One evening, when one of the other chefs couldn’t keep up with the rush, owner and executive chef Jeff Parladg asked Ing to trade his dish cloth for an apron and a spot on the fry section.
“It was a good learning experience. I just sort’ve jumped into it,” he says. He credits the chefs there with his first introduction to kitchen culture.
“They really created this good dynamic,” he says. “It was a great start.”
It was an act of kismet; the only cooking experience Ing had at the time was cooking dinner before his evening hockey practices when his parents were still at work.
Under the stern and able tutelage of Parladg, Ing decided to enrol in Algonquin College’s culinary management program.
Ing’s biggest inspiration came when he was working at the Fraser Café in New Edinburgh, with Ross and Simon Fraser, after he finished school.
“Fraser Café was really my introduction to the farm-to-table thing, the freshness,” he says. “They’re very humble about their cuisine.”
It was Ross who opened his eyes to international travel, says Ing.
“They pushed me to go and learn more,” he says. “There’s no real best chef, and there’s no real best restaurant, there’s just a lot of experiences of cultures and cuisines.”

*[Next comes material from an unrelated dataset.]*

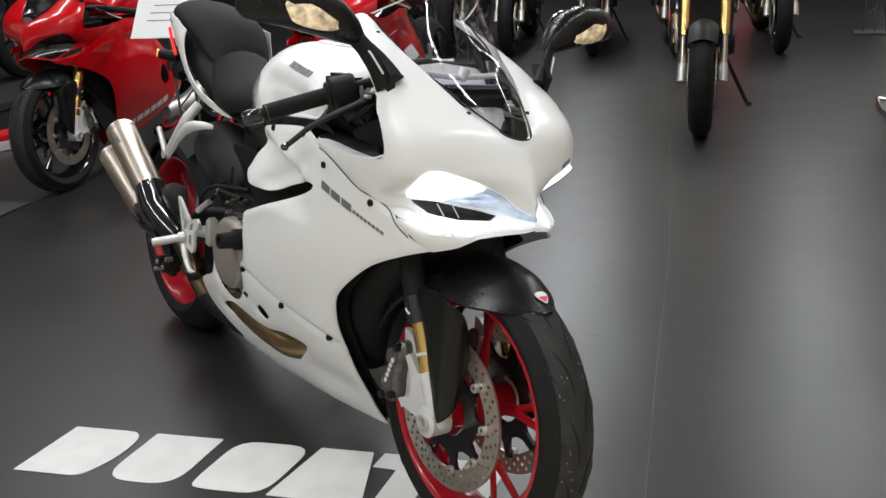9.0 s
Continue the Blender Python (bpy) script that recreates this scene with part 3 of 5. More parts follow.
    bmesh.ops.solidify(bm, geom=bm.faces[:], thickness=0.002)
    ws = part("windscreen", bm, M["glass"], bike, "clear lightly smoked windscreen")
    ws.visible_shadow = False
    for s in (-1, 1):
        part("screen_edge", tube([(x, s * y, z + 0.002) for x, y, z in SCREEN_EDGE], 0.0020, 6, 5), M["black_gloss"], bike)
    part("screen_lip", tube(secs[-1], 0.0022, 6, 0), M["chrome"], bike)
    # tank
    xs = [0.532, 0.545, 0.56] + list(np.linspace(0.58, 1.008, 40)) + [1.018, 1.027, 1.035, 1.041, 1.045, 1.048]
    vs = np.linspace(0, 1, 41)
    secs = []
    for x in xs:
        right = [tank(x, v) for v in vs]
        secs.append(right + [(a, -b, c) for a, b, c in right[-2::-1]])
    part("fuel_tank", loft(secs), paint, bike, "painted fuel tank with knee hollows")
    # inner body that fills the gaps, dark
    core = seat_pad(np.linspace(0.22, 1.34, 24), ((0.2, 0.62), (0.45, 0.745), (0.75, 0.775), (1.0, 0.80), (1.2, 0.77), (1.34, 0.68)), ((0.2, 0.56), (0.4, 0.42), (0.6, 0.25), (0.9, 0.20), (1.1, 0.26), (1.2, 0.42), (1.34, 0.58)),
                    ((0.2, 0.06), (0.45, 0.10), (0.75, 0.130), (1.0, 0.145), (1.2, 0.13), (1.34, 0.09)))
    part("engine_bay", core, M["black_plastic"], bike, "dark engine bay and airbox")
    # seats
    part("rider_seat", seat_pad(np.linspace(0.215, 0.585, 18), ((0.215, 0.895), (0.25, 0.915), (0.30, 0.902), (0.354, 0.874), (0.422, 0.856), (0.515, 0.849), (0.57, 0.838), (0.585, 0.825)),
                                ((0.215, 0.880), (0.255, 0.816), (0.323, 0.772), (0.438, 0.748), (0.527, 0.762), (0.585, 0.800)), ((0.215, 0.062), (0.28, 0.092), (0.36, 0.118), (0.44, 0.126), (0.50, 0.115), (0.585, 0.078))), M["seat"], bike, "black textured rider seat")
    part("pillion_seat", seat_pad(np.linspace(-0.085, 0.285, 22), ((-0.085, 1.018), (-0.06, 1.034), (0.049, 1.036), (0.155, 1.016), (0.215, 0.984), (0.258, 0.940), (0.285, 0.905)),
                                  ((-0.085, 1.008), (-0.04, 0.99), (0.06, 0.975), (0.18, 0.93), (0.285, 0.870)), ((-0.085, 0.045), (-0.04, 0.080), (0.08, 0.106), (0.18, 0.112), (0.24, 0.100), (0.285, 0.080))), M["seat"], bike, "black pillion seat")
    part("tail_tray", seat_pad(np.linspace(-0.03, 0.42, 14), ((-0.03, 0.985), (0.2, 0.94), (0.42, 0.76)), ((-0.03, 0.965), (0.09, 0.87), (0.2, 0.80), (0.42, 0.735)), ((-0.03, 0.07), (0.1, 0.10), (0.25, 0.11), (0.42, 0.085))), M["black_plastic"], bike)
    # wheels
    wheel(bike, 1.438, 0.297, 0.298, 0.118, 0.234, rims, True)
    wheel(bike, -0.018, 0.320, 0.322, 0.180, 0.234, rims, False)
    # fork
    for s in (-1, 1):
        y = s * 0.105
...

His style of seasonal cooking, a specialty of Fraser Café and Noma, leads his choices.
“We really rely heavily on the seasons and we take what’s given to us from the land and the sea.”
Summer brings more leafy greens and zesty garnishes, while the game season brings meats with marbling, a comforting heaviness, and smaller portions.
In his new role, Ing will oversee the operations of different sections of the kitchen, the menus, calling and expediting a smooth service, and ensuring quality of the food and maintaining the high standards a two-Michelin star restaurant demands.
When things get tough with his team, he tells them to move on from the past, learn from their mistakes, and focus on the next service.
“What keeps me going is that there’s always another day to improve,” he says. “That’s really all you can do, is just ask more from yourself.”
He works closely with the head chef, René Redzepi, and others like the sous chefs and the pastry chef, but he says he isn’t central to the creative process.
“I can offer opinions and tastes, and they value my opinion just like I value theirs – we have a mutual respect – but they have their main responsibilities in creating the dishes.”
Ing and other Noma staff will be in Australia in mid-January to kick-start a Noma “pop-up” restaurant, and a new incarnation of the original restaurant will open in the Danish capital in the new year.
No matter where Ing is globetrotting, he likes to get home to Ottawa to spend time with friends and family when he can.
He flew into the city on Jan. 2, with two gruelling layovers. Although Ing wasn’t able to get back for Christmas, it’s a “nice treat” to come home for part of the holidays.
“I love going back to Kanata,” he says. “I’ve had the same group of friends for probably 25 years … they’re like my brothers.”
He’s looking forward to dim sum with his family, as well as meeting up with some of his chef friends and going to restaurants like the Manx and Arlington 5.
Ing says there are a lot of similarities between the Ottawa and Copenhagen food scene, which may be surprising to some.
“Copenhagen is an amazing food capital,” he says. “The community’s quite small here. There’s a handful of great restaurants, and the chefs know each other, and they’re all friends.”
Ottawa’s food community is quite close-knit as well.
“It’s a small big city, and there’s a lot of restaurants in the community that are supportive of one another and really help the scene grow together as one”.
He says a new generation of chefs is springing up, who have trained under such star Ottawa chefs as Matt Carmichael of El Camino fame, and restaurateurs such as Stephen Beckta.
“They’re moving on with the help and guidance of these restaurateurs and chefs,” says Ing. “That’s just expanding and helping the community, which is happening here in Copenhagen as well.”
While he will stay with Noma for the foreseeable future, one day he would like to work with professional sports teams in the field of nutrition. Indulging his love of really good coffee and opening his own coffee shop and café is also an option.
Although he’d like to eventually return to Canada, Ing says that his next port of call will depend if his girlfriend from the balmy state of North Carolina will brave the wintery weather of Ottawa.
“When she sees 30 centimetres of snow getting dumped on us in one day, it’s hard to convince her.”